For a while – although not so long relative to our species’ existence – humans have made themselves larger than Nature, as aspiring masters of the universe standing upon a dead rock.  The words ‘sacred’ and ‘sacrifice’ have the same root and it offers a clue.  Sacrifice is anathema in a secular world.  Yet as soon as we feel the earth as sacred – as preceding us, nourishing us, holding us – could the fear of letting go recede into abundance a little?

     

Now is a time where people rage and weep and fight for the planet.  But perhaps the next act of resistance is to come back to the earth as a place where we belong, as a place of enchantment and joy.  Where anxious hope prods us on, a movement founded on love may be more gracious and fleet of foot.  
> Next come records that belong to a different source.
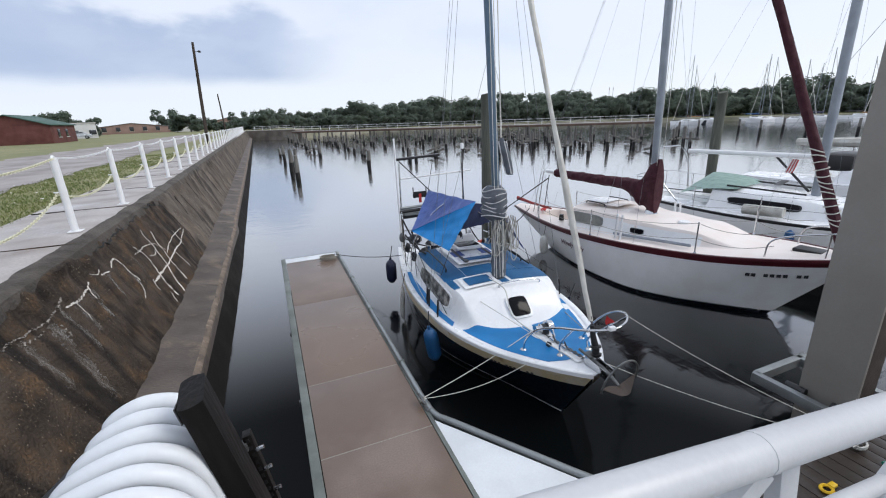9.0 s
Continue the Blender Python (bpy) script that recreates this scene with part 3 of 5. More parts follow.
for y0, y1 in ((3.75, 10.47),):
    part("rub_rail", tube([(DX1 + 0.055, y, DZ + 0.01) for y in (y0, y1)], 0.035, 10), "alu", dock, "grey aluminium edge tube")
    part("edge_beam", box((DX1 + 0.045, (y0 + y1) / 2, DZ - 0.08), (0.08, y1 - y0, 0.15), 0.01), "alu_green", dock)
part("end_beam", box(((DX0 + DX1) / 2, 10.5, DZ - 0.06), (DX1 - DX0 + 0.2, 0.06, 0.13), 0.01), "alu", dock)
for y in (2.2, 4.6, 7.0, 9.3):
    part("float", box(((DX0 + DX1) / 2, y, 0.12), (1.15, 1.9, 0.56), 0.05), "float", dock, "black plastic float")
for y in (4.85, 6.7, 8.4):
    part("rail_splice", box((DX1 + 0.055, y, DZ + 0.005), (0.085, 0.03, 0.085), 0.006), "alu_green", dock)
for y in (4.7, 6.6):
    part("bracket", box((DX0 - 0.11, y, DZ - 0.1), (0.03, 0.05, 0.06), 0.004), "galv", dock)

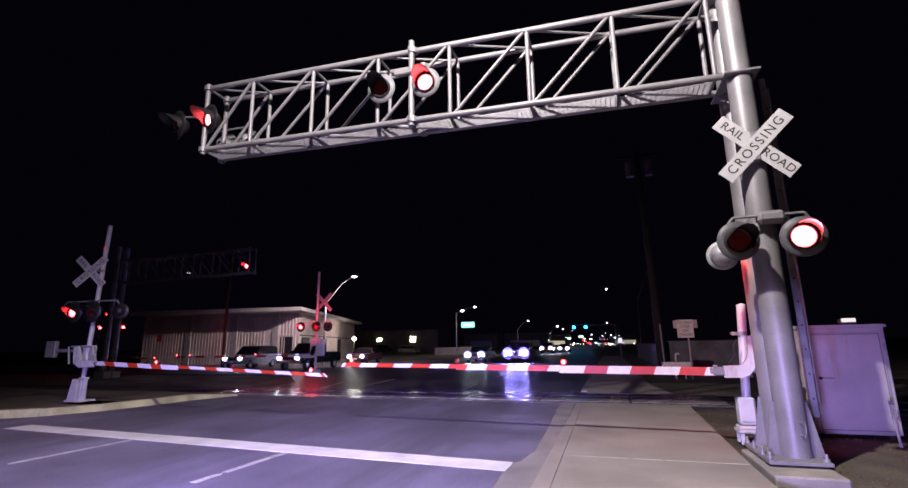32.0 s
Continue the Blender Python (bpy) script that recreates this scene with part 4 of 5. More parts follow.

There is no way to repress pleasure and expect liberation

Adrienne Maree Brown

Can you follow your pleasure to the revolution?  Perhaps we can all start close in, in the small intimacies.   Rest and feel yourself as a tiny body, held effortlessly on this big body of earth. Stand barefoot, moulding and moulded by the ground beneath. Smell the soil as you plant a seed.  Attend to the tiny miracles in the mundane.